▸ **Directive**
Copy out every line exactly, passing over the pictures.

--- Provided material ---

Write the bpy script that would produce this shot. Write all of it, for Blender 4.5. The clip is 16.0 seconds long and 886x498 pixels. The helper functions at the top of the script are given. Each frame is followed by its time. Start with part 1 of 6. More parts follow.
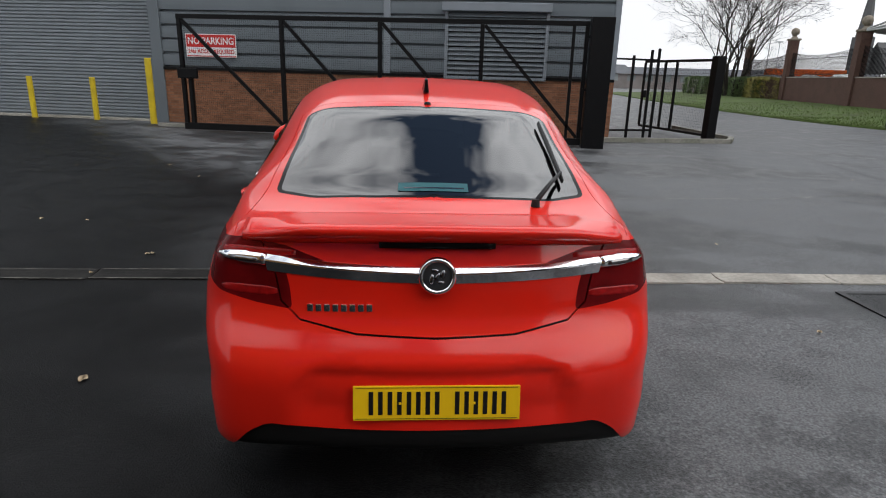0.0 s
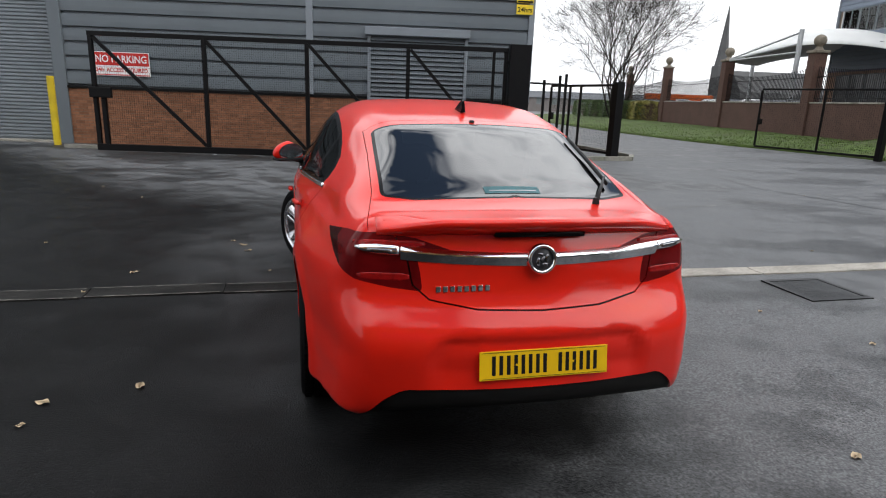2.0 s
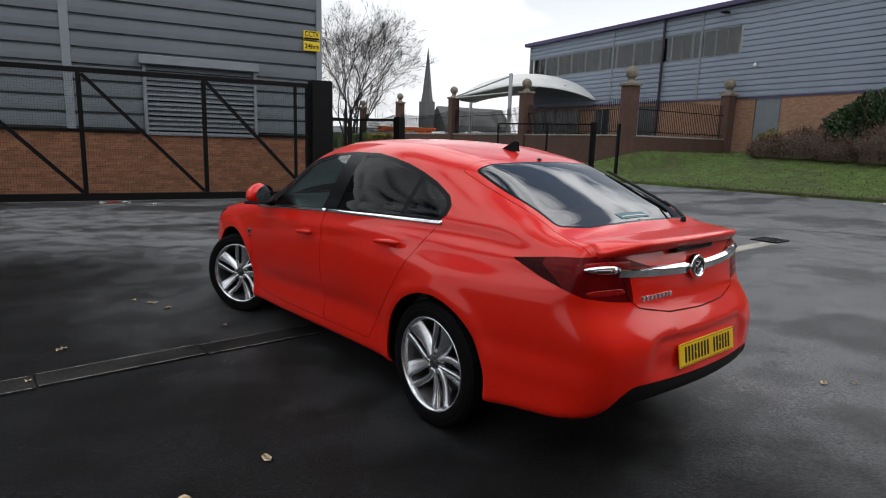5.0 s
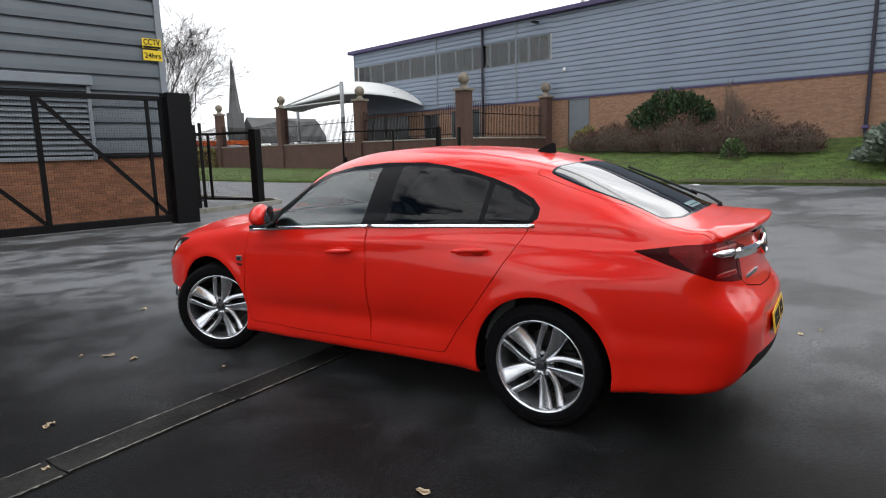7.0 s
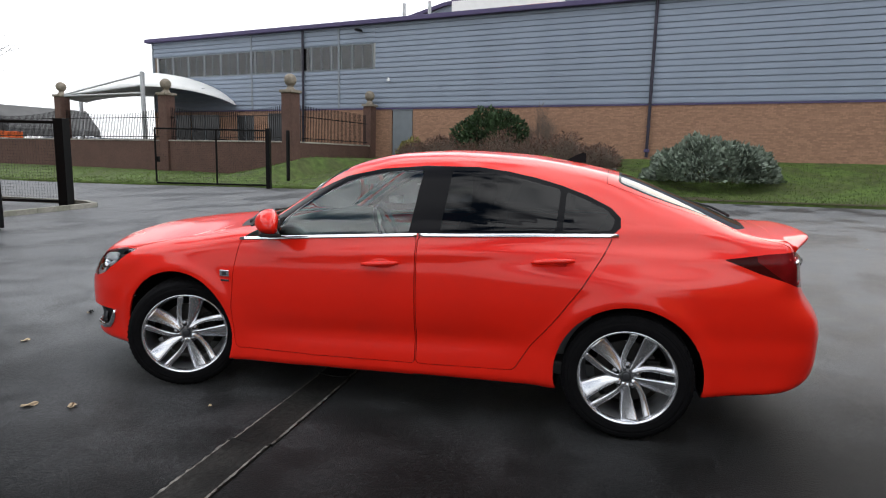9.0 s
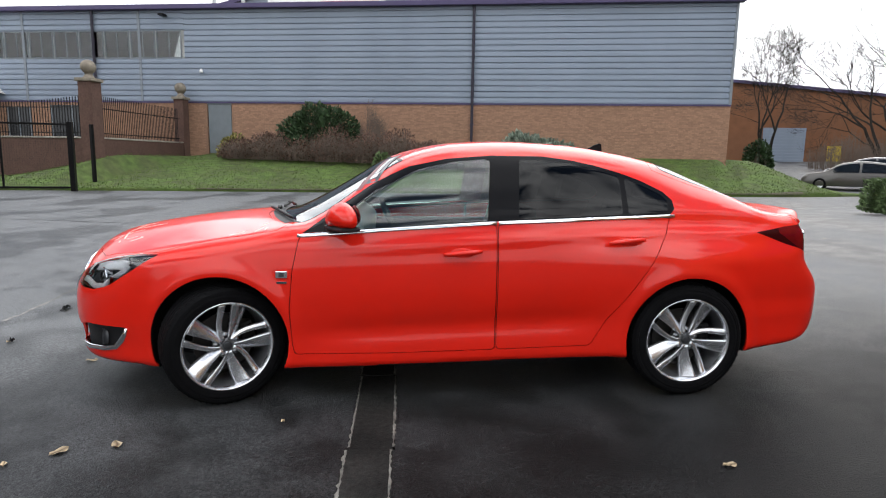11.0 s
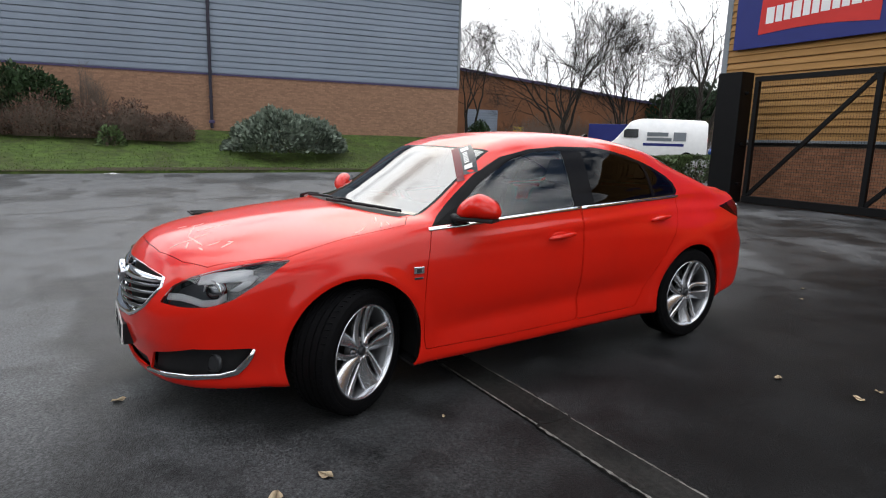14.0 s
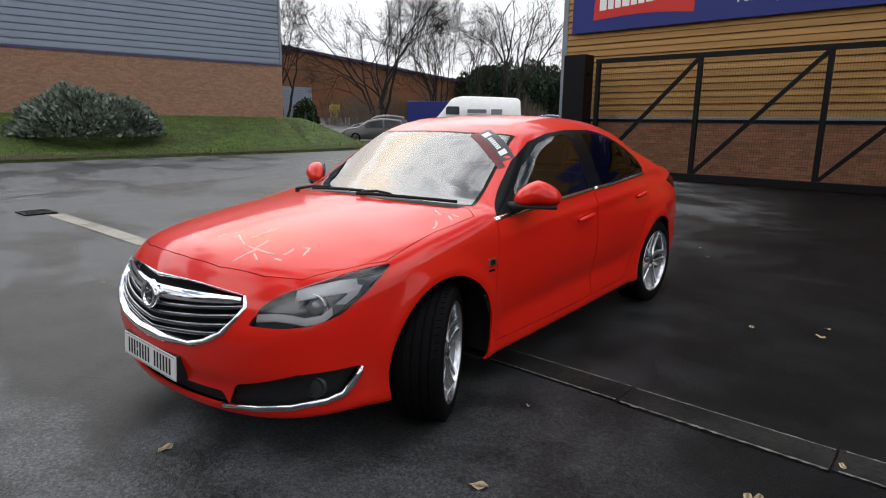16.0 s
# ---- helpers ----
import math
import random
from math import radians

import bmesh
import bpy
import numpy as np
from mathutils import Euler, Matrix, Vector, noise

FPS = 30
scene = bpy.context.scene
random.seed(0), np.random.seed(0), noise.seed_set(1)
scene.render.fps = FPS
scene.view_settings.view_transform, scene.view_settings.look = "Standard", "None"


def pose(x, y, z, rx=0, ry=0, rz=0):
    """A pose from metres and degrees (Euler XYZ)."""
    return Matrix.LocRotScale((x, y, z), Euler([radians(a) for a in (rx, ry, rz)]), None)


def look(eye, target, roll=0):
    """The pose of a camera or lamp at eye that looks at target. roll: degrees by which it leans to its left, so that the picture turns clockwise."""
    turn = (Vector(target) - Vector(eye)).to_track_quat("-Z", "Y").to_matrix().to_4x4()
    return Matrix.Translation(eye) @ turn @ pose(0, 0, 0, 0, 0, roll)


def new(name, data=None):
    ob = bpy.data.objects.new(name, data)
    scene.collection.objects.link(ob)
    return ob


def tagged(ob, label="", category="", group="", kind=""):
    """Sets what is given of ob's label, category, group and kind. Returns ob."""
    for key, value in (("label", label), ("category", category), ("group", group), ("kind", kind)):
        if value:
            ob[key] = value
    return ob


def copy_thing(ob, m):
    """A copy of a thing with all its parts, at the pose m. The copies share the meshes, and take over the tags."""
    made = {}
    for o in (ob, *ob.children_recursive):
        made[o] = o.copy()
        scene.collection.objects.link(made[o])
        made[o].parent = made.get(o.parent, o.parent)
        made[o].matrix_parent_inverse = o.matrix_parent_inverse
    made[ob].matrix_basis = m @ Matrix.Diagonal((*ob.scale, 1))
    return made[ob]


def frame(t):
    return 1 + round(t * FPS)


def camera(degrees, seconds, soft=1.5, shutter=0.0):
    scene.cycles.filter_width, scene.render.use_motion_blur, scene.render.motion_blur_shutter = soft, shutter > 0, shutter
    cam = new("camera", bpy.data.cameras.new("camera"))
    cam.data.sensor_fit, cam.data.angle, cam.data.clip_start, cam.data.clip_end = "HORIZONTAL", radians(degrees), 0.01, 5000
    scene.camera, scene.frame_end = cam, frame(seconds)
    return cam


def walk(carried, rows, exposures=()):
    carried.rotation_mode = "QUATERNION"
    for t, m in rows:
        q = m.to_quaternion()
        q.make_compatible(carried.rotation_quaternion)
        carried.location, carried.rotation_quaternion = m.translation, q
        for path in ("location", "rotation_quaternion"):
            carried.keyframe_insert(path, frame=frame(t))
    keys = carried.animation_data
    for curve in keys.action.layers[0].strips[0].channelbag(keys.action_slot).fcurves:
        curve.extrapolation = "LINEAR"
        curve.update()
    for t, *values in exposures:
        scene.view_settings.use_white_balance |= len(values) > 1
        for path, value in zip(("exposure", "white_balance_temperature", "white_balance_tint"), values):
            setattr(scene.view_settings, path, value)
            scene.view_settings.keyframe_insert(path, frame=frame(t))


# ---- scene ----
cam = camera(73.1, 16.0, 1.1)
METRES, EYE, TILT, LEAN, TURN = 11.215, 1.531, 0.0, 0.0, 7.0
ROWS = [
    (0.0, 0.0, 0.0, 0.0, 0.47, -16.32, -1.62),
    (0.5, -0.0005, -0.0193, -0.0004, 1.71, -16.69, -3.76),
    (1.0, -0.0135, -0.0292, 0.0002, -3.01, -13.45, -1.35),
    (1.5, -0.038, -0.034, -0.0011, -6.23, -13.16, -2.7),
    (2.0, -0.0677, -0.0323, -0.002, -9.21, -14.06, -2.11),
    (2.5, -0.0977, -0.0346, -0.0014, -11.99, -11.96, -3.03),
    (3.0, -0.1269, -0.0349, -0.0012, -17.51, -12.4, -1.2),
    (3.5, -0.1554, -0.0242, -0.0017, -22.09, -12.13, 0.43),
    (4.0, -0.1846, -0.0154, -0.002, -26.77, -10.76, -0.15),
    (6.5, -0.3088, 0.0764, -0.005, -47.2, -10.24, -0.6),
    (7.0, -0.3282, 0.1022, -0.0043, -52.4, -9.48, 1.26),
    (7.5, -0.3398, 0.1332, -0.0057, -58.15, -9.65, 2.19),
    (8.0, -0.3497, 0.1632, -0.006, -62.8, -8.91, 1.71),
    (8.5, -0.361, 0.1947, -0.0065, -68.38, -8.55, 0.34),
    (9.0, -0.3698, 0.2308, -0.0068, -71.21, -8.71, -1.36),
    (11.5, -0.3964, 0.3995, -0.0144, -92.91, -7.99, -2.03),
    (12.0, -0.3928, 0.4357, -0.0126, -94.8, -7.5, -4.16),
    (12.5, -0.3881, 0.4705, -0.0107, -100.88, -9.02, -3.11),
    (13.0, -0.3782, 0.5046, -0.0111, -105.05, -9.68, -1.98),
    (13.5, -0.3706, 0.5353, -0.0118, -111.99, -10.0, -2.16),
    (14.0, -0.3606, 0.5658, -0.0099, -117.24, -10.26, -1.64),
    (14.5, -0.342, 0.5936, -0.0083, -121.92, -11.07, -1.06),
    (15.0, -0.3247, 0.6184, -0.008, -128.73, -9.8, -1.36),
    (15.5, -0.3026, 0.6396, -0.0092, -132.19, -10.55, -0.92),
    (16.0, -0.2801, 0.657, -0.0079, -135.37, -11.95, -0.8),
]
walk(cam, [(t, pose(0, 0, EYE, TILT, LEAN, TURN) @ pose(METRES * x, METRES * y, METRES * z, 90 + pitch, roll, yaw)) for t, x, y, z, yaw, pitch, roll in ROWS],
     exposures=[(0.0, -0.35), (1.5, 0.0), (3.0, -0.35), (4.0, -0.5), (6.5, 0.0), (8.0, 0.2), (9.0, 0.2), (11.5, 0.45), (12.5, 0.12), (13.0, -0.05), (13.5, -0.15), (14.0, -0.02), (15.0, -0.12), (16.0, -0.25)])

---

▸ **Written response**
Write the bpy script that would produce this shot. Write all of it, for Blender 4.5. The clip is 16.0 seconds long and 886x498 pixels. The helper functions at the top of the script are given. Each frame is followed by its time. Start with part 1 of 6. More parts follow.
0.0 s
2.0 s
5.0 s
7.0 s
9.0 s
11.0 s
14.0 s
16.0 s
# ---- helpers ----
import math
import random
from math import radians

import bmesh
import bpy
import numpy as np
from mathutils import Euler, Matrix, Vector, noise

FPS = 30
scene = bpy.context.scene
random.seed(0), np.random.seed(0), noise.seed_set(1)
scene.render.fps = FPS
scene.view_settings.view_transform, scene.view_settings.look = "Standard", "None"


def pose(x, y, z, rx=0, ry=0, rz=0):
    """A pose from metres and degrees (Euler XYZ)."""
    return Matrix.LocRotScale((x, y, z), Euler([radians(a) for a in (rx, ry, rz)]), None)


def look(eye, target, roll=0):
    """The pose of a camera or lamp at eye that looks at target. roll: degrees by which it leans to its left, so that the picture turns clockwise."""
    turn = (Vector(target) - Vector(eye)).to_track_quat("-Z", "Y").to_matrix().to_4x4()
    return Matrix.Translation(eye) @ turn @ pose(0, 0, 0, 0, 0, roll)


def new(name, data=None):
    ob = bpy.data.objects.new(name, data)
    scene.collection.objects.link(ob)
    return ob


def tagged(ob, label="", category="", group="", kind=""):
    """Sets what is given of ob's label, category, group and kind. Returns ob."""
    for key, value in (("label", label), ("category", category), ("group", group), ("kind", kind)):
        if value:
            ob[key] = value
    return ob


def copy_thing(ob, m):
    """A copy of a thing with all its parts, at the pose m. The copies share the meshes, and take over the tags."""
    made = {}
    for o in (ob, *ob.children_recursive):
        made[o] = o.copy()
        scene.collection.objects.link(made[o])
        made[o].parent = made.get(o.parent, o.parent)
        made[o].matrix_parent_inverse = o.matrix_parent_inverse
    made[ob].matrix_basis = m @ Matrix.Diagonal((*ob.scale, 1))
    return made[ob]


def frame(t):
    return 1 + round(t * FPS)


def camera(degrees, seconds, soft=1.5, shutter=0.0):
    scene.cycles.filter_width, scene.render.use_motion_blur, scene.render.motion_blur_shutter = soft, shutter > 0, shutter
    cam = new("camera", bpy.data.cameras.new("camera"))
    cam.data.sensor_fit, cam.data.angle, cam.data.clip_start, cam.data.clip_end = "HORIZONTAL", radians(degrees), 0.01, 5000
    scene.camera, scene.frame_end = cam, frame(seconds)
    return cam


def walk(carried, rows, exposures=()):
    carried.rotation_mode = "QUATERNION"
    for t, m in rows:
        q = m.to_quaternion()
        q.make_compatible(carried.rotation_quaternion)
        carried.location, carried.rotation_quaternion = m.translation, q
        for path in ("location", "rotation_quaternion"):
            carried.keyframe_insert(path, frame=frame(t))
    keys = carried.animation_data
    for curve in keys.action.layers[0].strips[0].channelbag(keys.action_slot).fcurves:
        curve.extrapolation = "LINEAR"
        curve.update()
    for t, *values in exposures:
        scene.view_settings.use_white_balance |= len(values) > 1
        for path, value in zip(("exposure", "white_balance_temperature", "white_balance_tint"), values):
            setattr(scene.view_settings, path, value)
            scene.view_settings.keyframe_insert(path, frame=frame(t))


# ---- scene ----
cam = camera(73.1, 16.0, 1.1)
METRES, EYE, TILT, LEAN, TURN = 11.215, 1.531, 0.0, 0.0, 7.0
ROWS = [
    (0.0, 0.0, 0.0, 0.0, 0.47, -16.32, -1.62),
    (0.5, -0.0005, -0.0193, -0.0004, 1.71, -16.69, -3.76),
    (1.0, -0.0135, -0.0292, 0.0002, -3.01, -13.45, -1.35),
    (1.5, -0.038, -0.034, -0.0011, -6.23, -13.16, -2.7),
    (2.0, -0.0677, -0.0323, -0.002, -9.21, -14.06, -2.11),
    (2.5, -0.0977, -0.0346, -0.0014, -11.99, -11.96, -3.03),
    (3.0, -0.1269, -0.0349, -0.0012, -17.51, -12.4, -1.2),
    (3.5, -0.1554, -0.0242, -0.0017, -22.09, -12.13, 0.43),
    (4.0, -0.1846, -0.0154, -0.002, -26.77, -10.76, -0.15),
    (6.5, -0.3088, 0.0764, -0.005, -47.2, -10.24, -0.6),
    (7.0, -0.3282, 0.1022, -0.0043, -52.4, -9.48, 1.26),
    (7.5, -0.3398, 0.1332, -0.0057, -58.15, -9.65, 2.19),
    (8.0, -0.3497, 0.1632, -0.006, -62.8, -8.91, 1.71),
    (8.5, -0.361, 0.1947, -0.0065, -68.38, -8.55, 0.34),
    (9.0, -0.3698, 0.2308, -0.0068, -71.21, -8.71, -1.36),
    (11.5, -0.3964, 0.3995, -0.0144, -92.91, -7.99, -2.03),
    (12.0, -0.3928, 0.4357, -0.0126, -94.8, -7.5, -4.16),
    (12.5, -0.3881, 0.4705, -0.0107, -100.88, -9.02, -3.11),
    (13.0, -0.3782, 0.5046, -0.0111, -105.05, -9.68, -1.98),
    (13.5, -0.3706, 0.5353, -0.0118, -111.99, -10.0, -2.16),
    (14.0, -0.3606, 0.5658, -0.0099, -117.24, -10.26, -1.64),
    (14.5, -0.342, 0.5936, -0.0083, -121.92, -11.07, -1.06),
    (15.0, -0.3247, 0.6184, -0.008, -128.73, -9.8, -1.36),
    (15.5, -0.3026, 0.6396, -0.0092, -132.19, -10.55, -0.92),
    (16.0, -0.2801, 0.657, -0.0079, -135.37, -11.95, -0.8),
]
walk(cam, [(t, pose(0, 0, EYE, TILT, LEAN, TURN) @ pose(METRES * x, METRES * y, METRES * z, 90 + pitch, roll, yaw)) for t, x, y, z, yaw, pitch, roll in ROWS],
     exposures=[(0.0, -0.35), (1.5, 0.0), (3.0, -0.35), (4.0, -0.5), (6.5, 0.0), (8.0, 0.2), (9.0, 0.2), (11.5, 0.45), (12.5, 0.12), (13.0, -0.05), (13.5, -0.15), (14.0, -0.02), (15.0, -0.12), (16.0, -0.25)])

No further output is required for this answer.